Curiously, however, at the November 11 TriMet Board of Directors planning retreat, the Board was informed (at 3:17:05) by project staff that opening day for the project has already been set: September 12, 2025.
How is it that TriMet already knows the exact day that operations will commence, if it doesn’t even know any of the particulars – including a proposed, $250 million tunnel to PCC-Sylvania that would only be built if light rail is chosen?
Apparently, all decisions have actually been made, and future public hearings will be just as fake as the past ones.
All aboard for light rail to Bridgeport Village.
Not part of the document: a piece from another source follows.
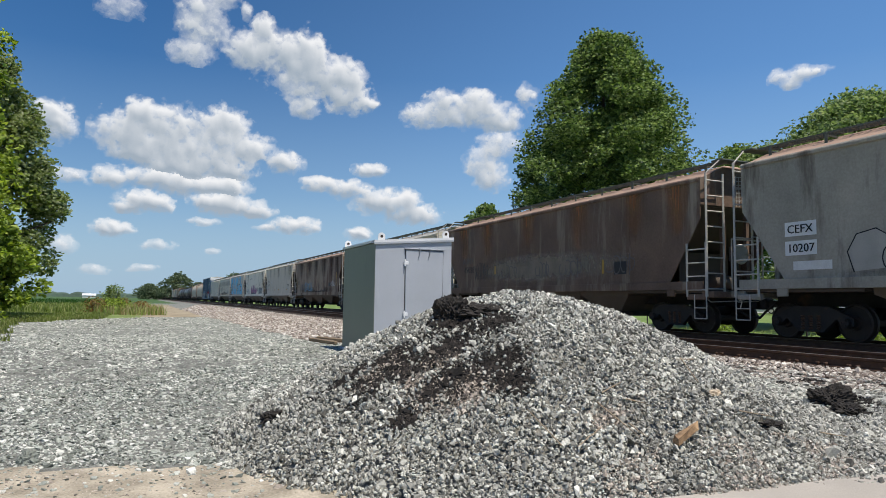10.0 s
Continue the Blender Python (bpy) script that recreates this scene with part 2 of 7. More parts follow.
def heap_material(name, tones, rough=0.85, vary=0.5, bump=0.6, fine=60.0):
    """Loose pieces: each island its own tone, with fine grain."""
    m = bpy.data.materials.new(name)
    m.use_nodes = True
    n, l = m.node_tree.nodes, m.node_tree.links
    p = n["Principled BSDF"]
    p.inputs["Roughness"].default_value = rough
    p.inputs["Specular IOR Level"].default_value = 0.3
    geo, co = n.new("ShaderNodeNewGeometry"), n.new("ShaderNodeTexCoord")
    ramp = n.new("ShaderNodeValToRGB")
    e = ramp.color_ramp.elements
    while len(e) < len(tones):
        e.new(0.5)
    for k, c in enumerate(tones):
        e[k].position, e[k].color = k / (len(tones) - 1), (*c, 1)
    l.new(geo.outputs["Random Per Island"], ramp.inputs[0])
    noise_node = n.new("ShaderNodeTexNoise")
    noise_node.inputs["Scale"].default_value, noise_node.inputs["Detail"].default_value = fine, 4
    l.new(co.outputs["Object"], noise_node.inputs["Vector"])
    big = n.new("ShaderNodeTexNoise")
    big.inputs["Scale"].default_value, big.inputs["Detail"].default_value = 1.3, 3
    l.new(co.outputs["Object"], big.inputs["Vector"])
    add = n.new("ShaderNodeMath")
    l.new(noise_node.outputs[0], add.inputs[0])
    l.new(big.outputs[0], add.inputs[1])
    span = n.new("ShaderNodeMapRange")
    span.inputs[1].default_value, span.inputs[2].default_value = 0.6, 1.4
    span.inputs[3].default_value, span.inputs[4].default_value = 1 - vary, 1 + vary
    l.new(add.outputs[0], span.inputs[0])
    hsv = n.new("ShaderNodeHueSaturation")
    l.new(ramp.outputs[0], hsv.inputs["Color"])
    l.new(span.outputs[0], hsv.inputs["Value"])
    l.new(hsv.outputs[0], p.inputs["Base Color"])
    b = n.new("ShaderNodeBump")
    b.inputs["Strength"].default_value, b.inputs["Distance"].default_value = bump, 0.004
    l.new(noise_node.outputs[0], b.inputs["Height"])
    l.new(b.outputs[0], p.inputs["Normal"])
    return m


LOT_STONE = heap_material("grey_green_crushed_stone", [(0.09, 0.098, 0.084), (0.22, 0.236, 0.205), (0.32, 0.337, 0.293), (0.39, 0.405, 0.352), (0.48, 0.48, 0.425), (0.72, 0.705, 0.645)], vary=0.38)
PILE_STONE = heap_material("grey_crushed_limestone", [(0.09, 0.086, 0.076), (0.27, 0.264, 0.232), (0.38, 0.374, 0.33), (0.45, 0.442, 0.392), (0.53, 0.52, 0.46), (0.74, 0.725, 0.65)], vary=0.4)
BALLAST_STONE = heap_material("weathered_pinkish_ballast", [(0.13, 0.10, 0.083), (0.25, 0.205, 0.17), (0.38, 0.325, 0.275), (0.50, 0.45, 0.395), (0.72, 0.68, 0.62)], vary=0.4)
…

Only 3,581 days till the opening ceremony!
John A. Charles, Jr. is President and CEO of Cascade Policy Institute, Oregon’s free market public policy research organization. http://cascadepolicy.org/blog/2015/12/02/the-futility-of-public-hearings/

1 comment:

Jason McHuff said...

I tried to post a comment like this to his post but it appears he is undemocratic and won't approve of any ones he doesn't agree with. There were no comments when I submitted mine and now there are others there.

It is possible to have a goal without a solid plan on how to get there. I'm sure he (and you) can think of time or cost milestones that governments have announced and not made.

In the video he says following the date announcement "see how well we do on that schedule" and makes it clear that the project is at an early phase and has a lot of steps to get through and it is not known when some of those steps will be completed.

As for the bigger picture, let's work on solving the real problems by getting the TriMet board to be appointed locally by Metro, and by getting multiple-choice "approval" voting in this state so that alternative candidates can have a chance of winning.